The administration is expected to finalize the rules next year shortly before Obama leaves office.

Methane, the key component of natural gas, tends to leak during oil and gas production. Although it makes up just a sliver of greenhouse gas emissions in the U.S., it is far more powerful than the more prevalent gas carbon dioxide at trapping heat in the atmosphere.

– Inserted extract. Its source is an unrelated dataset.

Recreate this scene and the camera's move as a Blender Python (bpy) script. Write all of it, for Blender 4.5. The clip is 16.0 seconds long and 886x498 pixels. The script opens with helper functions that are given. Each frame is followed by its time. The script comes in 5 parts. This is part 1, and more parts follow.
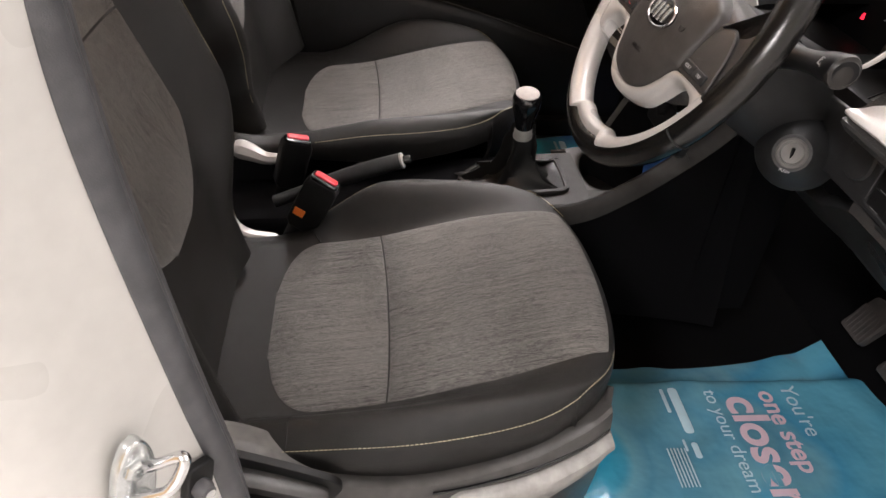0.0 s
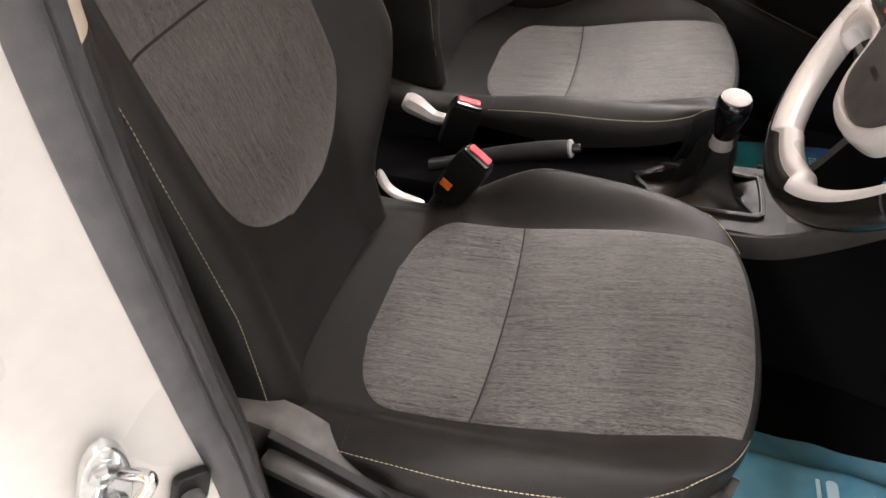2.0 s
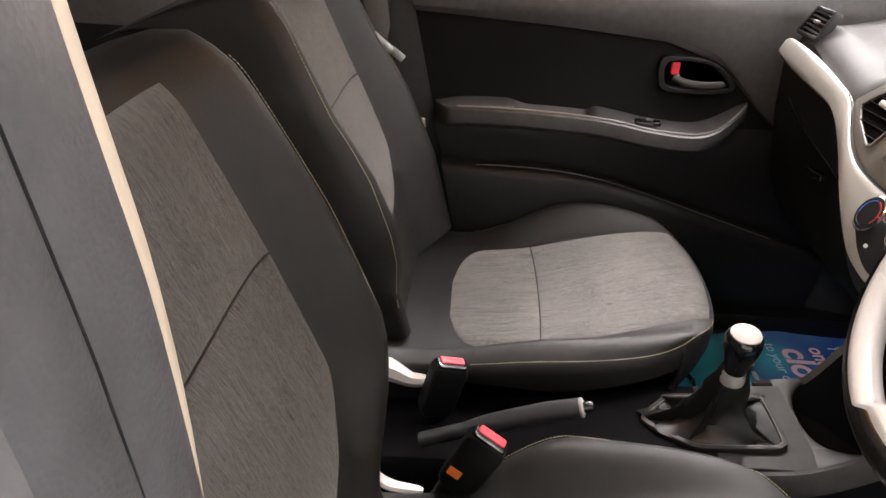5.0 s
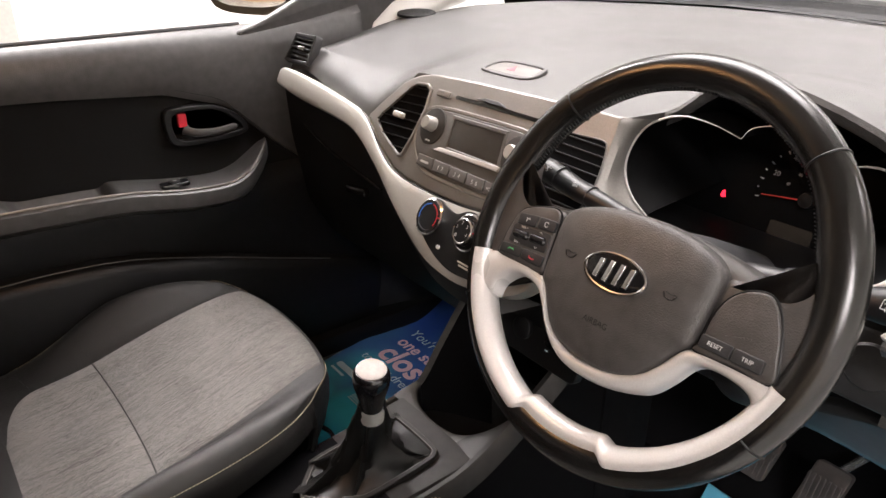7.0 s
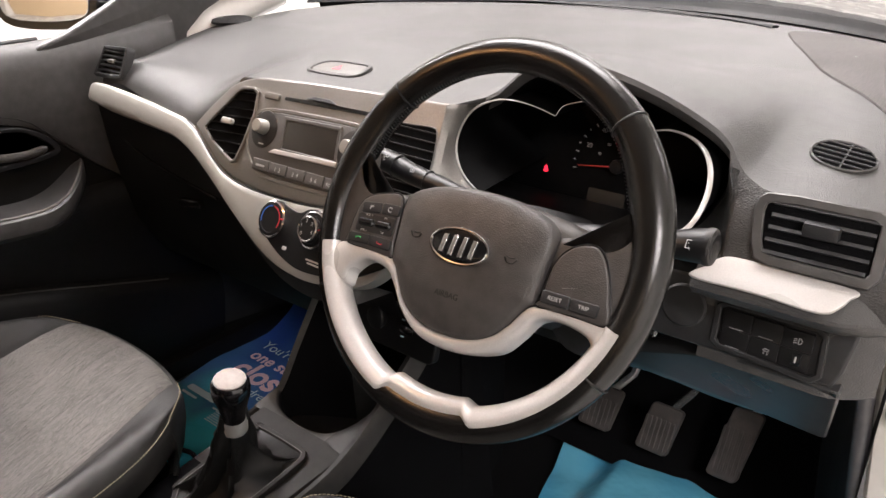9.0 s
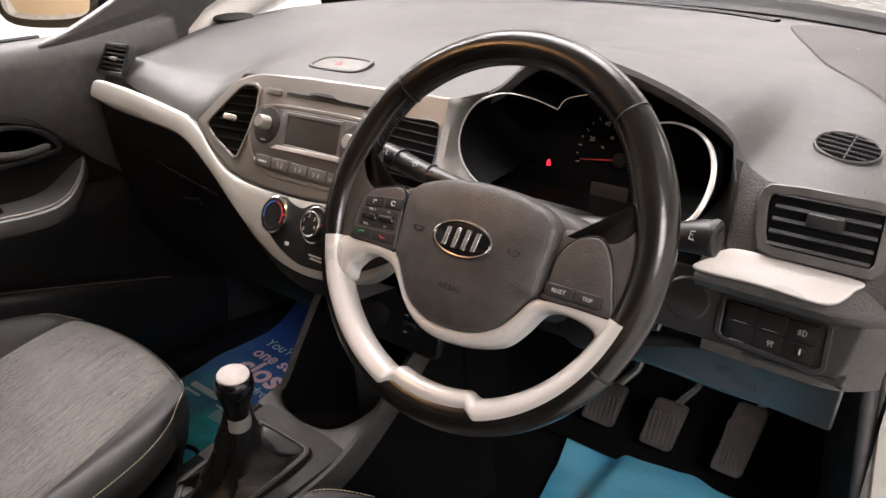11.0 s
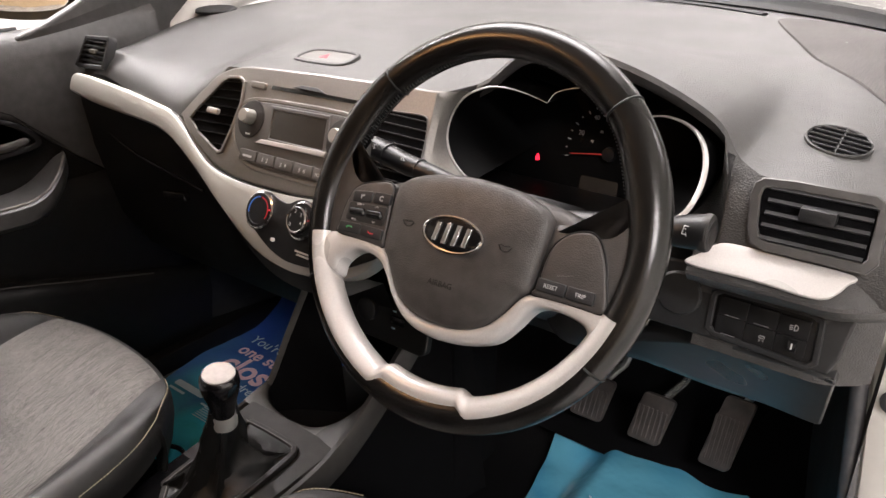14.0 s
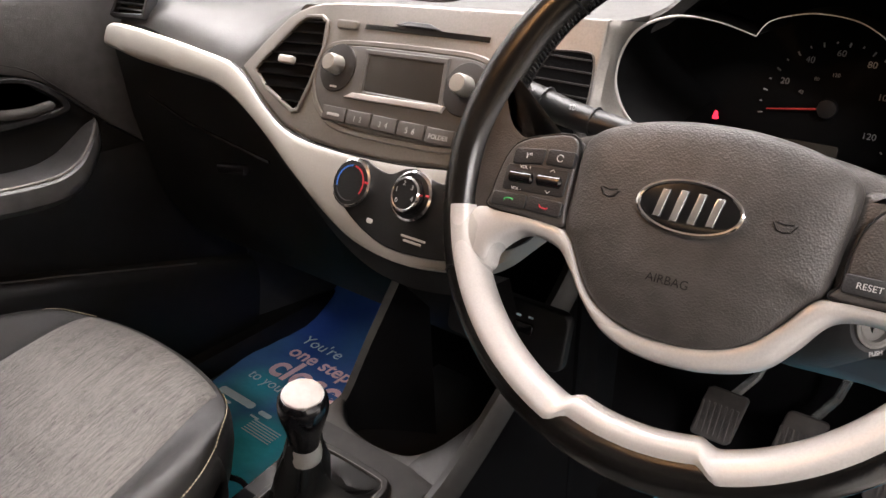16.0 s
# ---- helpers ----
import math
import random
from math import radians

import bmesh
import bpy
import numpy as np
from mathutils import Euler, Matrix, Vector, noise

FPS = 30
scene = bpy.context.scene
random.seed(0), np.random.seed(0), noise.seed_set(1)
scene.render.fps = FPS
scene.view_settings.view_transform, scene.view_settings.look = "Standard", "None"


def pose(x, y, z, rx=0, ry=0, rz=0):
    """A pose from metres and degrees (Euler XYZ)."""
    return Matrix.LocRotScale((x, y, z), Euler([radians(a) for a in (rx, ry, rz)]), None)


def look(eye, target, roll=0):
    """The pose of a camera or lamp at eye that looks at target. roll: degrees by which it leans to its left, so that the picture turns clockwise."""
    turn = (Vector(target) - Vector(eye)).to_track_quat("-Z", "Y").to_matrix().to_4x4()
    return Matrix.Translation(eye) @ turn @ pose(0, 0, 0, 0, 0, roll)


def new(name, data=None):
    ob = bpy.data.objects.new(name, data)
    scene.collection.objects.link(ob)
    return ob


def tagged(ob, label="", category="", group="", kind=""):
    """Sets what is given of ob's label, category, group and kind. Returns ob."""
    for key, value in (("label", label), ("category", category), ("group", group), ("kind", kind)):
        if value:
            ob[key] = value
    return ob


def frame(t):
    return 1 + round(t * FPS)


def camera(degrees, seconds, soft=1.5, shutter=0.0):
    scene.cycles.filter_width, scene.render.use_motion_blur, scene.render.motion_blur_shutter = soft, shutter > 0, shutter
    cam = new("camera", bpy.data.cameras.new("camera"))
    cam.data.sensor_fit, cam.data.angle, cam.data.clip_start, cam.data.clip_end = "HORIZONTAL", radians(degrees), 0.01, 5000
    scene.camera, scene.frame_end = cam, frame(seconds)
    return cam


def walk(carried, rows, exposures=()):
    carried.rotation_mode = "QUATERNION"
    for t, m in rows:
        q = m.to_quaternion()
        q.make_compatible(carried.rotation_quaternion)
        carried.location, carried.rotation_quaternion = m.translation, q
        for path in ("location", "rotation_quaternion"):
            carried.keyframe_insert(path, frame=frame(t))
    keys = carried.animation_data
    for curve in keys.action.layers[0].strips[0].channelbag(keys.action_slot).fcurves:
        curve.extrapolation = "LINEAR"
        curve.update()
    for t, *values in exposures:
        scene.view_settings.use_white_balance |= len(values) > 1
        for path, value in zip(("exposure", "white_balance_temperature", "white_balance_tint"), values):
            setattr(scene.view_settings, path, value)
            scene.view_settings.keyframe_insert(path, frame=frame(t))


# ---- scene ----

That makes methane a top target for environmentalists concerned about global warming.

With his presidency drawing to a close, Obama has been in a rush to propose and then finalize sweeping regulations targeting greenhouse gases blamed for global warming.

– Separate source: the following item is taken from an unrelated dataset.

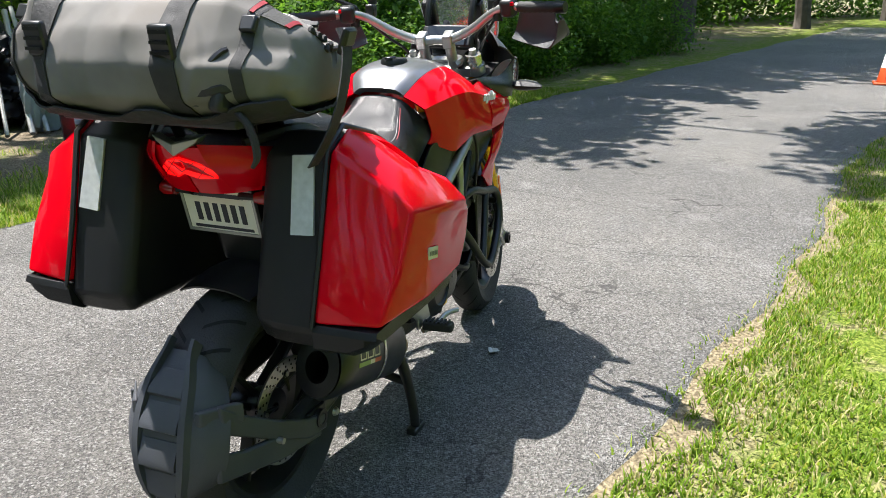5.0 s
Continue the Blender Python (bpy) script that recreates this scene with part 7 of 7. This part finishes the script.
def pannier(sy, label):
    t = thing("pannier", label, "pannier", group="side cases")
    outer = [(-0.200, 0.438, 0.674), (-0.146, 0.455, 0.770), (-0.080, 0.456, 0.872), (0.000, 0.459, 0.858), (0.120, 0.458, 0.838), (0.235, 0.446, 0.815), (0.288, 0.425, 0.790), (0.250, 0.440, 0.732), (0.165, 0.456, 0.684), (-0.020, 0.460, 0.676)]
    seam = [(-0.216, 0.300, 0.668), (-0.176, 0.300, 0.800), (-0.130, 0.305, 0.985), (-0.070, 0.312, 1.024), (0.050, 0.310, 0.990), (0.210, 0.305, 0.910), (0.315, 0.300, 0.815), (0.275, 0.300, 0.728), (0.168, 0.300, 0.680), (-0.010, 0.300, 0.670)]
    mid = []
    for k, (a, b) in enumerate(zip(outer, seam)):
        f = 0.45
        p = [a[i] * (1 - f) + b[i] * f for i in range(3)]
        if 2 <= k <= 6:
            p[1] += 0.016
            p[2] += 0.008
        if k in (1, 2):
            p[0] -= 0.014
        mid.append(tuple(p))
    S = lambda pts: [(x, sy * y, z) for x, y, z in pts]
    lid = part("lid", loft(B(), [S(seam), S(mid), S(outer)]), RED, t, "glossy red lid", bevel=0.012, seg=3)
    carve(lid, loft(B(), [S([(x + 0.35 * e, y + 0.65 * e, z + 0.68 * e) for x, y, z in ring]) for ring, e in (([(0.020, 0.338, 0.975), (0.200, 0.332, 0.897), (0.180, 0.388, 0.872), (0.050, 0.390, 0.930)], -0.034), ([(0.000, 0.330, 0.985), (0.240, 0.324, 0.880), (0.205, 0.404, 0.853), (0.040, 0.408, 0.922)], 0.012), ([(-0.012, 0.325, 0.99), (0.250, 0.318, 0.876), (0.212, 0.410, 0.850), (0.033, 0.414, 0.919)], 0.05))]))
    low = lambda y, dz, k_: [(x * k_, y, z + (dz if z < 0.64 else 0)) for x, z in ((-0.218, 0.655), (-0.212, 0.668), (0.166, 0.680), (0.270, 0.738), (0.255, 0.698), (0.150, 0.602), (0.0, 0.600), (-0.185, 0.602), (-0.214, 0.620))]
    part("lower_shell", loft(B(), [S(low(0.300, 0.0, 0.995)), S(low(0.372, 0.002, 0.99)), S(low(0.408, 0.020, 0.985)), S(low(0.432, 0.040, 0.965))]), CASE, t, bevel=0.008)
    bo = [(-0.208, 0.650), (-0.170, 0.800), (-0.128, 0.975), (-0.070, 1.012), (0.050, 0.978), (0.205, 0.898), (0.305, 0.812), (0.262, 0.705), (0.155, 0.604), (-0.010, 0.602), (-0.184, 0.606)]
    sc = lambda s, y: [(0.05 + (x - 0.05) * s, y, 0.80 + (z - 0.80) * s) for x, z in bo]
    body = part("body", loft(B(), [S(sc(0.90, 0.152)), S(sc(0.97, 0.170)), S(sc(1.0, 0.210)), S(sc(1.0, 0.302))]), CASE, t, "black plastic case body", bevel=0.008)
    part("seam_lip", tube(B(), S([(x, 0.302, z) for x, z in [(p[0] * 1.012, p[2]) for p in seam]]), 0.006, 6, 1, True), BLACK, t)
    part("reflector", loft(B(), [S([(-0.1275 - e, 0.228, 0.972), (-0.1275 - e, 0.274, 0.976), (-0.1640 - e, 0.286, 0.830), (-0.1640 - e, 0.236, 0.826)]) for e in (0.0, 0.006)]), REFL, t, "pale grey reflective strip", smooth=False)
    part("badge", box(B(), (0.021, sy * 0.4485, 0.758), (0.050, 0.005, 0.026), (0, 10 * 1, 0)), BADGE, t, "small metal badge", bevel=0.002)
    for k in range(5):
        part("badge_mark", box(B(), (0.004 + 0.0085 * k, sy * 0.4516, 0.761 - 0.0015 * k), (0.005, 0.001, 0.009), (0, 10, 0)), BADGEINK, t, smooth=False)
    # carry slot in the sloping upper face
    part("carry_slot", loft(B(), [S([(x + 0.35 * e, y + 0.65 * e, z + 0.68 * e) for x, y, z in ((0.042, 0.342, 0.962), (0.160, 0.338, 0.911), (0.150, 0.368, 0.899), (0.058, 0.370, 0.938))]) for e in (-0.040, -0.030)]), GREYPL, t, "dark carry slot")
    part("sticker", loft(B(), [S([(x + 0.35 * e, y + 0.65 * e, z + 0.68 * e) for x, y, z in ((0.135, 0.352, 0.917), (0.165, 0.350, 0.903), (0.162, 0.360, 0.898), (0.134, 0.362, 0.911))]) for e in (-0.026, -0.0235)]), WHITE, t, "small white sticker in the grip recess", smooth=False)
    for x, z in ((0.245, 0.64), (-0.10, 0.622)):
        part("hinge", box(B(), (x * 0.6, sy * 0.36, z - 0.004), (0.05, 0.03, 0.014)), BLACK, t, bevel=0.003)
    part("scratch", tube(B(), S([(-0.115, 0.405, 0.865), (-0.120, 0.412, 0.848), (-0.118, 0.408, 0.835)] if sy < 0 else [(-0.128, 0.395, 0.845), (-0.122, 0.410, 0.850), (-0.116, 0.425, 0.846)]), 0.0022, 5, 3), mat("scuff", (0.62, 0.42, 0.38), 0.7) if sy < 0 else bpy.data.materials["scuff"], t, "pale scuff in the paint")
    return t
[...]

The methane rule follows a landmark regulation that Obama finalized this month to cut carbon dioxide emissions from coal-fired power plants 32%. The plan, a key element of Obama's climate change strategy, drew immediate legal challenges from power companies and Republican-led states.

Obama also has proposed regulations targeting carbon pollution from airplanes and set new standards to improve fuel efficiency and reduce carbon dioxide pollution from trucks and vans.

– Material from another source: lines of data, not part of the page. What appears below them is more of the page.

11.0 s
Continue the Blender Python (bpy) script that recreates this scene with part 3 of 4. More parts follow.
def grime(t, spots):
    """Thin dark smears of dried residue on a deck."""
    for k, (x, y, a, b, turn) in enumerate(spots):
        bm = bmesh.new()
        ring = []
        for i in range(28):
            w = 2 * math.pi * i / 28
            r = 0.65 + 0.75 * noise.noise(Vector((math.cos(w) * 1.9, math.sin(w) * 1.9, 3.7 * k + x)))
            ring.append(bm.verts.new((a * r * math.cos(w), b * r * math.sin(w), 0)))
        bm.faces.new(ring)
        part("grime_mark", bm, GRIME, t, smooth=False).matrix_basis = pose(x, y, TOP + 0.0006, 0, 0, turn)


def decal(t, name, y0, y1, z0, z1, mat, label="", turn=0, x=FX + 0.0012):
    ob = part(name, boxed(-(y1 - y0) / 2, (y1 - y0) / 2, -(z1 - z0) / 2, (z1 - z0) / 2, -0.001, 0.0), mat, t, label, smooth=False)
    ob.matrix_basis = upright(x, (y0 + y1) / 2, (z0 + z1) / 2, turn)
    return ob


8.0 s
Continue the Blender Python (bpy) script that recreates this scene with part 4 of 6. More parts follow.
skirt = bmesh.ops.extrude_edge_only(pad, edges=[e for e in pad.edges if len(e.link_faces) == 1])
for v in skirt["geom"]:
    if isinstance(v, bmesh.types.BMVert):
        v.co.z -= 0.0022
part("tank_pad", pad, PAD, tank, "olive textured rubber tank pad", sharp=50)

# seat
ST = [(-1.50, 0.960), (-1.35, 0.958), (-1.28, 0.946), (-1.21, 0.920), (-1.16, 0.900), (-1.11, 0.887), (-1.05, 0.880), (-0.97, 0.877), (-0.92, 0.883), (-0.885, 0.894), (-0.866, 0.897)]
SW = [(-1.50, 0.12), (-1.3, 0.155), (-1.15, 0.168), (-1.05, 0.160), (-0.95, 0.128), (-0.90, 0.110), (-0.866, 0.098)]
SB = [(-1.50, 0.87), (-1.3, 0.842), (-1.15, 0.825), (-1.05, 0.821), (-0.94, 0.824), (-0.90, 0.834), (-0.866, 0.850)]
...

In total, Obama has set a goal to cut overall U.S. emissions 26% to 28% over the next decade as he seeks to leave a legacy of using the full range of his executive power to fight climate change and encourage other countries to do the same.

The administration said this year that it only intends at first to regulate emissions from new or modified natural gas wells, meaning that thousands of existing wells won't have to comply.

Environmentalists say the ambitious goals announced under the proposed rule would be difficult to meet without targeting existing wells.

David Doniger, climate policy director for the Natural Resources Defense Council, an environmental group, called the new rule "a good start." But Doniger said, "EPA needs to follow up by setting methane leakage standards for existing oil and gas operations nationwide."

The methane rule comes one day after Obama approved a final permit allowing Shell to drill for oil in the Arctic Ocean off the Alaska coast. Environmental groups have criticized the move, saying the permit clashes with the message that Obama will deliver when he visits Alaska this month to emphasize the dangers of climate change.

The U.S. Geological Survey estimates that U.S. Arctic waters hold 26 billion barrels of recoverable oil. Shell is eager to explore in a basin that company officials say could be a "game changer" for domestic production.